December 15, 2009
By ELIZA WINSTON - Bulletin Staff Writer
Twenty-eight recent graduates who took classes at the New College Institute were honored Monday at the institute’s Winter 2009 graduate recognition ceremony.
NCI Executive Director Barry Dorsey said many students chose to attend the graduation ceremonies at the schools that awarded their degrees. However, he said, many students also attended NCI’s ceremony because that is where they took their classes.
NCI offers the second two years of bachelor’s degree programs and master’s degree programs through several colleges and universities. Students take their courses at NCI but earn degrees through the colleges or universities in which they are enrolled.
NCI offers 17 degree programs and certificates, and officials hope to add more, Dorsey said. Since NCI opened in the fall of 2006, 114 students have graduated, he said.
Melody Wood was one of the first students to earn a degree in social work through NCI’s partnership with Norfolk State University. Wood said the degree helped her gain confidence and a desire to help others.
“It was great to be able to work full time while meeting requirements for my studies,” she said.
Wood said she never realized how much the program would help her grow. Now, through her degree, she will be able help others in the community, she said.
Graduate April Haynes said earning a bachelor’s degree had been a personal goal.
“I’m proud to say I am the first-generation college student in my family,” she said.
After earning an associate degree from Patrick Henry Community College in 1994, Haynes said she continued to work toward a bachelor’s degree.
“Unfortunately, I could only afford to take one class at a time,” she said.
Eventually, Haynes learned about NCI’s student access grants, which are available to students enrolling in NCI for the first time. Along with other scholarships, she was able to enroll and pursue a degree in business administration through Averett University.
Haynes earned her degree in two years. During that time, she worked full time, gave birth to her second child and took classes, she said.
“In some ways the past two years have flown by,” she said, “but there were also times I wasn’t sure if it would ever end.”
Haynes said Averett’s program was designed for working professionals, and she was grateful to have the program available in Martinsville, where she works at the Martinsville Area Community Foundation.
“After work I could walk around the corner to class,” she said.
She took classes once a week from 6 to 10 p.m. and met with study groups on the weekends. A professor from Averett traveled to Martinsville to teach the classes, she said.
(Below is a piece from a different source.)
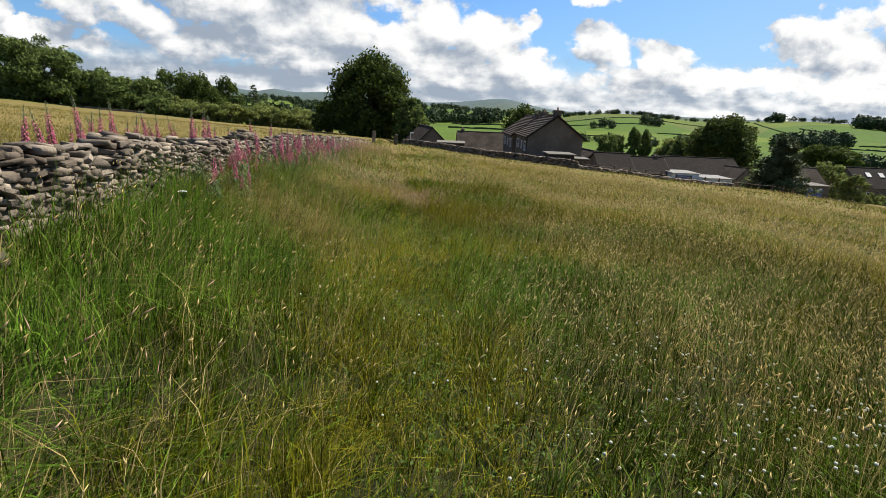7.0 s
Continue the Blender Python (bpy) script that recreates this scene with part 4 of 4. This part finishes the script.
def blades(x, y, h, w, lean, out=None):
    """Bent blades: five corners and three faces each."""
    n = len(x)
    a = RG.uniform(0, 6.283, n)
    b = lodge(x, y) + RG.normal(0, 0.75, n) if out is None else np.where(RG.random(n) < 0.55, lodge(x, y) + RG.normal(0, 0.7, n), out + RG.normal(0, 0.5, n))
    z = land(x, y) - 0.02
    dx, dy = np.cos(b) * lean * h, np.sin(b) * lean * h
    px, py = np.cos(a) * w / 2, np.sin(a) * w / 2
    up = h * np.sqrt(np.clip(1 - (lean * 0.7) ** 2, 0.1, 1))
    V = np.empty((n, 5, 3))
    V[:, 0] = np.stack((x - px, y - py, z), 1)
    V[:, 1] = np.stack((x + px, y + py, z), 1)
    V[:, 2] = np.stack((x - px * 0.8 + dx * 0.28, y - py * 0.8 + dy * 0.28, z + up * 0.6), 1)
    V[:, 3] = np.stack((x + px * 0.8 + dx * 0.28, y + py * 0.8 + dy * 0.28, z + up * 0.6), 1)
    V[:, 4] = np.stack((x + dx, y + dy, z + up * (1 - 0.75 * np.clip(lean - 0.45, 0, 0.8))), 1)
    k = np.arange(n)[:, None] * 5
    return V.reshape(-1, 3), np.concatenate((k + (0, 1, 3), k + (0, 3, 2), k + (2, 3, 4)))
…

Haynes said both Averett and NCI faculty were helpful when she had her baby while pursuing her degree. However, she could not have completed the program without the help of her family, she said.
Dorsey reminded those at the ceremony to thank family members for their help.
“Many times,” he said “a graduation is a family achievement.”
The programs offered by NCI are designed to fill needs in the area, Dorsey said. Although graduates must take the best available jobs, he said he hopes some will stay in the area and use their new skills for the good of the community.
Dorsey said that NCI now uses 30,000 square feet in uptown Martinsville that otherwise likely would be vacant. On some nights, he said, every classroom is full.
That makes it hard to offer science classes that require labs, Dorsey said. NCI hopes to expand its campus as it continues to add new programs, he said.
For those who are contemplating entering an NCI program but are concerned about family and work commitments, Haynes had some advice.
“You can do it, but you have to be willing and have determination,” she said.